Soybeans face a similar oversupply situation, though increasing domestic crush capacity offers some long-term promise. Crush demand is expanding, but it only kept pace with U.S. supply increases this year. 
Wheat markets remain a mixed picture, with U.S. supplies up but global shortages creating potential export-driven price increases. 
“If wheat prices rise, it will likely be driven by exports to countries in low-stock situations, such as members of the European Union,” Gardner said. 
Livestock receipts are expected to surge by 16.8 percent in 2024, with tight national cattle supplies driving feeder cattle values $30–$50 per cwt higher than in 2023. 
“The U.S. cowherd is at a 63-year low, and that tight supply has supported strong cattle prices in Kentucky,” said extension specialist Kenny Burdine. “Lower feed costs led to heavier harvest weights and worked to sustain beef production despite smaller calf crops.” 
Poultry production remains Kentucky’s largest agricultural commodity, leading farm-level receipts. Wholesale broiler prices rose by 4 percent, with modest production increases bolstering the sector. Cases of avian influenza have been lower this year, which helped maintain stability in the poultry market. 
Additionally, dairy producers enjoyed one of their most profitable years in recent memory. 
“Pork exports have continued to be an unexpected bright spot,” Burdine said, “They helped offset some of the challenges in domestic markets.” 
The specialty crop sector in Kentucky remained relatively steady in 2024, with fruits, vegetables and greenhouse production contributing approximately $200 million in cash receipts. While auction activity pointed to slightly higher prices for fruits and vegetables, poor growing conditions, including early flooding in Eastern Kentucky and late-season drought, limited production and quality.  
“We saw a mix of good prices but lower yields,” said Tim Woods, Center for Crop Diversification extension professor. “Fall crops, in particular, were hit hard by Hurricane Helene which made it tough for open-field production to bounce back.” 
Nursery production faced its own challenges, with high interest rates dampening enthusiasm for property improvements and housing starts remaining low.  
Kentucky farmers are entering 2025 with significant uncertainty, particularly grain producers, who face continued price pressures. Grain markets show little indication of recovery unless a major global weather event reduces the oversupply. Tight cash flows and rental rates that are slow to adjust compound these challenges.  
However, livestock producers, especially in the cattle market, can expect relatively high prices to persist as the industry awaits signs of expansion in herd sizes. The anticipated strong livestock sector could help maintain overall Kentucky ag cash receipts to remain above $8 billion in 2025. 
The broader agricultural outlook also hinges on numerous policy and geopolitical factors.  

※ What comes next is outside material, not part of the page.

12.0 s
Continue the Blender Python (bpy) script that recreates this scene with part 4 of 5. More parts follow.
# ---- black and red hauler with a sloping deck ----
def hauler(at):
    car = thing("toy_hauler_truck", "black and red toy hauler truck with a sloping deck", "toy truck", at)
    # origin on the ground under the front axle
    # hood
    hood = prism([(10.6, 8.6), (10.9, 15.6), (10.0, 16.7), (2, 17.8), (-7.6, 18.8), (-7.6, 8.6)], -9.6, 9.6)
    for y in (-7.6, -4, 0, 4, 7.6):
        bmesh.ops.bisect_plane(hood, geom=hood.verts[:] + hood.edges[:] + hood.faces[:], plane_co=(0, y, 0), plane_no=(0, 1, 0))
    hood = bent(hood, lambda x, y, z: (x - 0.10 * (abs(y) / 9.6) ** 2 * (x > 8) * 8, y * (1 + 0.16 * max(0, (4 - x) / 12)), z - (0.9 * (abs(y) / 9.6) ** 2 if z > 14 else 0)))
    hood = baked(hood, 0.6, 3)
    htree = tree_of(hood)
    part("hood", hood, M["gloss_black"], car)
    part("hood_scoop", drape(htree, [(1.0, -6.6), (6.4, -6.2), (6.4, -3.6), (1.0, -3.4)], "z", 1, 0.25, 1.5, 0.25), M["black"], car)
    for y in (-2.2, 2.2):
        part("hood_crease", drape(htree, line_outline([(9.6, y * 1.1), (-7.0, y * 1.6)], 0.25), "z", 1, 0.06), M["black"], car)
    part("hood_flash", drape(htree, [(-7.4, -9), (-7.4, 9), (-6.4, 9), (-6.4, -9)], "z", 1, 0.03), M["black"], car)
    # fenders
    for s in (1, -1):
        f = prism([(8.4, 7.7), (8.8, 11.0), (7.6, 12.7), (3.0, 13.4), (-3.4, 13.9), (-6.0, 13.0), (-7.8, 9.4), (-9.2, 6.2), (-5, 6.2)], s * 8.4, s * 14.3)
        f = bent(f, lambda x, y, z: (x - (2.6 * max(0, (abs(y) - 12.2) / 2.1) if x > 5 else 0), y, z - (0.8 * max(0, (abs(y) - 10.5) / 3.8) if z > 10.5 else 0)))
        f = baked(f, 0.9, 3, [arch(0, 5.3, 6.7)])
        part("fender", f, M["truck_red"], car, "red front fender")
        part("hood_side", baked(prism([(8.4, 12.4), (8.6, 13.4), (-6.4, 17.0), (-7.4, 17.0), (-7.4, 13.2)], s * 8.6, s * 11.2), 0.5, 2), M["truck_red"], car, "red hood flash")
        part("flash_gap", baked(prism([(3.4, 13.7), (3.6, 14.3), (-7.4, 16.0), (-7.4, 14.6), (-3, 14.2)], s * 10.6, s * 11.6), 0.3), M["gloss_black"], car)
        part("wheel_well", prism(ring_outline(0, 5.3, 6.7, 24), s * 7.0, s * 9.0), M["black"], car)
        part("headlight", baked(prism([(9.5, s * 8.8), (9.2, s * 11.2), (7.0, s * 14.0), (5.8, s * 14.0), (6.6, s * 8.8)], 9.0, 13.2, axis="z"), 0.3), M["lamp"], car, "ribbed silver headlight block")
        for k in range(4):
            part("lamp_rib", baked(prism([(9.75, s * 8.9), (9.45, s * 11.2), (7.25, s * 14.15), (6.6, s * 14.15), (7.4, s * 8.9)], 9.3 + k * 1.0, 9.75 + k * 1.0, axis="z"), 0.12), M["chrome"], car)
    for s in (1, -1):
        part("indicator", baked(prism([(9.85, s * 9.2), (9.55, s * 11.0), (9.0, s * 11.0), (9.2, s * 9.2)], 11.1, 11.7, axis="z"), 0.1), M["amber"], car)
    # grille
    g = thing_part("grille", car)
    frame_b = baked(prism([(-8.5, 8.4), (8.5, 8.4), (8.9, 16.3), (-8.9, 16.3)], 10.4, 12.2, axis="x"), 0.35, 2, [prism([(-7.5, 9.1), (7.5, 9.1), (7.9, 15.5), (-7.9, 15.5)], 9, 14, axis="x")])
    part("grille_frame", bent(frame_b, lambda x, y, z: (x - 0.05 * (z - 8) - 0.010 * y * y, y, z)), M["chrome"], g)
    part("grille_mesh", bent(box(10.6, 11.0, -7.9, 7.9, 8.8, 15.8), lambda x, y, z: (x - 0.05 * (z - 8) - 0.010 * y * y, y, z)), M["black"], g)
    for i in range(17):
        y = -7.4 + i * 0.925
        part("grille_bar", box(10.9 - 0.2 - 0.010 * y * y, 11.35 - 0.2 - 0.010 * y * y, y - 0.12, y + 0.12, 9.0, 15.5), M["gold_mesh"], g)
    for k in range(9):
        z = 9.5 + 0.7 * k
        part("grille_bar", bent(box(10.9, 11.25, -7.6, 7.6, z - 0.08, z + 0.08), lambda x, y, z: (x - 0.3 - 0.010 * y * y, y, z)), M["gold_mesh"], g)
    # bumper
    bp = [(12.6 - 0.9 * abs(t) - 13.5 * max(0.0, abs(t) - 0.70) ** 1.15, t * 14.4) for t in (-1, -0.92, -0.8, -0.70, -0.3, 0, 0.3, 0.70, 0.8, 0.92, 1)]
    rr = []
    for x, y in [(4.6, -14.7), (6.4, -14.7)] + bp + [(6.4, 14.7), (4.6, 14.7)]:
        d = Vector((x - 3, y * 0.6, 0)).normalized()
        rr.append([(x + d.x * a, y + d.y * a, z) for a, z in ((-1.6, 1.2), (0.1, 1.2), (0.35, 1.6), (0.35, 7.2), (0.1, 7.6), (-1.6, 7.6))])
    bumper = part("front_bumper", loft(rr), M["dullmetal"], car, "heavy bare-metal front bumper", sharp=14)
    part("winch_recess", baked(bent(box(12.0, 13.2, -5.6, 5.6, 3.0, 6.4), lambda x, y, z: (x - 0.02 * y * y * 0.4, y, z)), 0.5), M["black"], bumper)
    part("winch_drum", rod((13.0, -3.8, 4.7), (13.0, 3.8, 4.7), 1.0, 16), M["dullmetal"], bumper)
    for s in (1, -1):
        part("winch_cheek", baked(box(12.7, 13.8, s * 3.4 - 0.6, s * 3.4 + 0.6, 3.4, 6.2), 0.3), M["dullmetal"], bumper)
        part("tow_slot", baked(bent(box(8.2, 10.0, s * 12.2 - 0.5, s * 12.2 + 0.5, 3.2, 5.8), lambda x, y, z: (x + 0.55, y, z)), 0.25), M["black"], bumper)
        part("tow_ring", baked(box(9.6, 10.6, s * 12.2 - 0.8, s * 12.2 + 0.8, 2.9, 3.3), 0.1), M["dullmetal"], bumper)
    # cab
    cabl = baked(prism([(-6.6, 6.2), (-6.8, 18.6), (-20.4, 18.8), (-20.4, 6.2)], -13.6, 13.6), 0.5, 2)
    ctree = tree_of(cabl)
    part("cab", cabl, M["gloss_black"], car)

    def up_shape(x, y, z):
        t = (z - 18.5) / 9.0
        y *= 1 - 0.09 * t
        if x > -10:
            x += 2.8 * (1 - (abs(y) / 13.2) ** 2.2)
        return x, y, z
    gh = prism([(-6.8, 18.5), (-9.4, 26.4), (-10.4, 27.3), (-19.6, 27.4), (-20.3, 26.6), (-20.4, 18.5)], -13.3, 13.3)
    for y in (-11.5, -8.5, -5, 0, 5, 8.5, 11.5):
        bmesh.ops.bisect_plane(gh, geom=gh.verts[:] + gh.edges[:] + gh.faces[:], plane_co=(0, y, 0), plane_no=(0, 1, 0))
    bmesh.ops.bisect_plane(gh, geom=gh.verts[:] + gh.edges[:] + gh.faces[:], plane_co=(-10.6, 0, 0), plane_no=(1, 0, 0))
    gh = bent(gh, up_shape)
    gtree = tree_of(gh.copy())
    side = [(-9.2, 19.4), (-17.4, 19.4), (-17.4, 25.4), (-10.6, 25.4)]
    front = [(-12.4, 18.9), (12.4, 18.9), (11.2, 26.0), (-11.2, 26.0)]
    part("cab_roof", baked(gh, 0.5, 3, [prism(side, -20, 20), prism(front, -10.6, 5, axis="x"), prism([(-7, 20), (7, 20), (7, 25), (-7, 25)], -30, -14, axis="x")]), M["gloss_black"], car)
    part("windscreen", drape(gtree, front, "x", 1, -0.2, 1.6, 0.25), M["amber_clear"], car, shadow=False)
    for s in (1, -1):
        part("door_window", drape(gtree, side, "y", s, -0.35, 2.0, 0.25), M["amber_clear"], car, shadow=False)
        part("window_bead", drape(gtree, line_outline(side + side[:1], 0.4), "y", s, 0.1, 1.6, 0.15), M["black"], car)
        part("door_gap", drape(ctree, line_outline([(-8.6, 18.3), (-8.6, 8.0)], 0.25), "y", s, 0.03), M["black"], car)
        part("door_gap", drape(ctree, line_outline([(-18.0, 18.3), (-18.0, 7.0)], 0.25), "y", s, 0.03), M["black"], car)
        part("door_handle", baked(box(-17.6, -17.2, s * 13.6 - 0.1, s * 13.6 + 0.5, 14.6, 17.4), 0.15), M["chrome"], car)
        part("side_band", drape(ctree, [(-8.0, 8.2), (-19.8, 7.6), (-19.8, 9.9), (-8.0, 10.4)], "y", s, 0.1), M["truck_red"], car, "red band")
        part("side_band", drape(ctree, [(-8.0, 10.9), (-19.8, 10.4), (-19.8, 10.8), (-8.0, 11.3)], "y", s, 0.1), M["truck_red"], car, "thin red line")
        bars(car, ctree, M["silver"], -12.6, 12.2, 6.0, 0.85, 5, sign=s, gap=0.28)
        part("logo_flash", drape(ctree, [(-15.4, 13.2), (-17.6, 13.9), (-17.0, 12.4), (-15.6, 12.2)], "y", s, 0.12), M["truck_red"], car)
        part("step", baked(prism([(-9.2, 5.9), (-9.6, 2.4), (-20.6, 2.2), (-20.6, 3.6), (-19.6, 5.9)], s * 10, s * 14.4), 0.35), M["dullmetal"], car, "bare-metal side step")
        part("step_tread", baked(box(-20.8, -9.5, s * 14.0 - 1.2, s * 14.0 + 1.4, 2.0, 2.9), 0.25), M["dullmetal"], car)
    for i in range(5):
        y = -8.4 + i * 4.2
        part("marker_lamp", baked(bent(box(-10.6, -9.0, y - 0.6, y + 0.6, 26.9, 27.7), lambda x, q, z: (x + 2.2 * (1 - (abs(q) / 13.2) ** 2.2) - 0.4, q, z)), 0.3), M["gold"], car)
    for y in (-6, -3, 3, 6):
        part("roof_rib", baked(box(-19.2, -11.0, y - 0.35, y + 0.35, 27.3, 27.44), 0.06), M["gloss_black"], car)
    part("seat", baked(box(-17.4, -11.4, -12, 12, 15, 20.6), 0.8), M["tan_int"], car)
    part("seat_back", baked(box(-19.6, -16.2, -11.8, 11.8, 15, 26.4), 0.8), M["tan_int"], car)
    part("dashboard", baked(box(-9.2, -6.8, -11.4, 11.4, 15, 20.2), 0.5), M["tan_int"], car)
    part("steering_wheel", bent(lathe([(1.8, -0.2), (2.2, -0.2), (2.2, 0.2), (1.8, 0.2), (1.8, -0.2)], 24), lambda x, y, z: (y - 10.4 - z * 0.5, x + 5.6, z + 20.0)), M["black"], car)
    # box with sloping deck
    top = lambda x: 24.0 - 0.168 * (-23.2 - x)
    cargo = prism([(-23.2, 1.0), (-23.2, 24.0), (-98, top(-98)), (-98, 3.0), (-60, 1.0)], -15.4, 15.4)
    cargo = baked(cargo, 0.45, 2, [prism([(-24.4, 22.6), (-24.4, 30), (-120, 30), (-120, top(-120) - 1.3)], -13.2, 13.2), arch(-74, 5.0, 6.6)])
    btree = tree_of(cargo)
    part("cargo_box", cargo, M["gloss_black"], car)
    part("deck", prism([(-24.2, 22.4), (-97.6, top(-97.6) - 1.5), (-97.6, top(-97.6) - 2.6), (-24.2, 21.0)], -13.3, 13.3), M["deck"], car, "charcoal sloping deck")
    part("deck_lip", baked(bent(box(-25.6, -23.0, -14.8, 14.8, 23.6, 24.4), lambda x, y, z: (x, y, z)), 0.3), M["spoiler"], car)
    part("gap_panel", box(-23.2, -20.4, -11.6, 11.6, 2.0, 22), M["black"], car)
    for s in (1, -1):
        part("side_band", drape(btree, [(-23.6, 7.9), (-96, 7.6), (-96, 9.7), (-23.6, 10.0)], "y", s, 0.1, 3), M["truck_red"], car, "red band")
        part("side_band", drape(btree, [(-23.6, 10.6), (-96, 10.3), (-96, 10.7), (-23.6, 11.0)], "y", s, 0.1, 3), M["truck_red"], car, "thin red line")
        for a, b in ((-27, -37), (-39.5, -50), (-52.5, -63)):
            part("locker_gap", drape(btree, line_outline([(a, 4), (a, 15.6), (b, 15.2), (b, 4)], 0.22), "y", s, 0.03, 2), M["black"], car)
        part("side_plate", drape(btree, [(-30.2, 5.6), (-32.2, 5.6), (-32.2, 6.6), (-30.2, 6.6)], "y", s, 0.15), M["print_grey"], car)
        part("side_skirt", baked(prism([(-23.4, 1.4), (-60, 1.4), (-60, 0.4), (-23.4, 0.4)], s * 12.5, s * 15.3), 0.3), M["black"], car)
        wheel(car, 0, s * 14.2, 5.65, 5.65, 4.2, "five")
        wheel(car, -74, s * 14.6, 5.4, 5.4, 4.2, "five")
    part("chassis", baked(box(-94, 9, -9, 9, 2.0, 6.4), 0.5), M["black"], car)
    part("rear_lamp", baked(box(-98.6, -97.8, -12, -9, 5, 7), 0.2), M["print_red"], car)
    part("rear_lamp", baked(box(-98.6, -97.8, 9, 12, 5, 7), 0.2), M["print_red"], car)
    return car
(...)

“The potential for increased tariffs raises questions about the impact on U.S. competitiveness and inflation while the structure of the next farm bill remains unclear,” Snell said.  
Energy and immigration policies, as well as the Federal Reserve’s approach to interest rates, could influence land values, farm balance sheets and the strength of the U.S. dollar. Export markets, especially China’s role and the diversification of U.S. agricultural exports, will be pivotal in shaping future demand.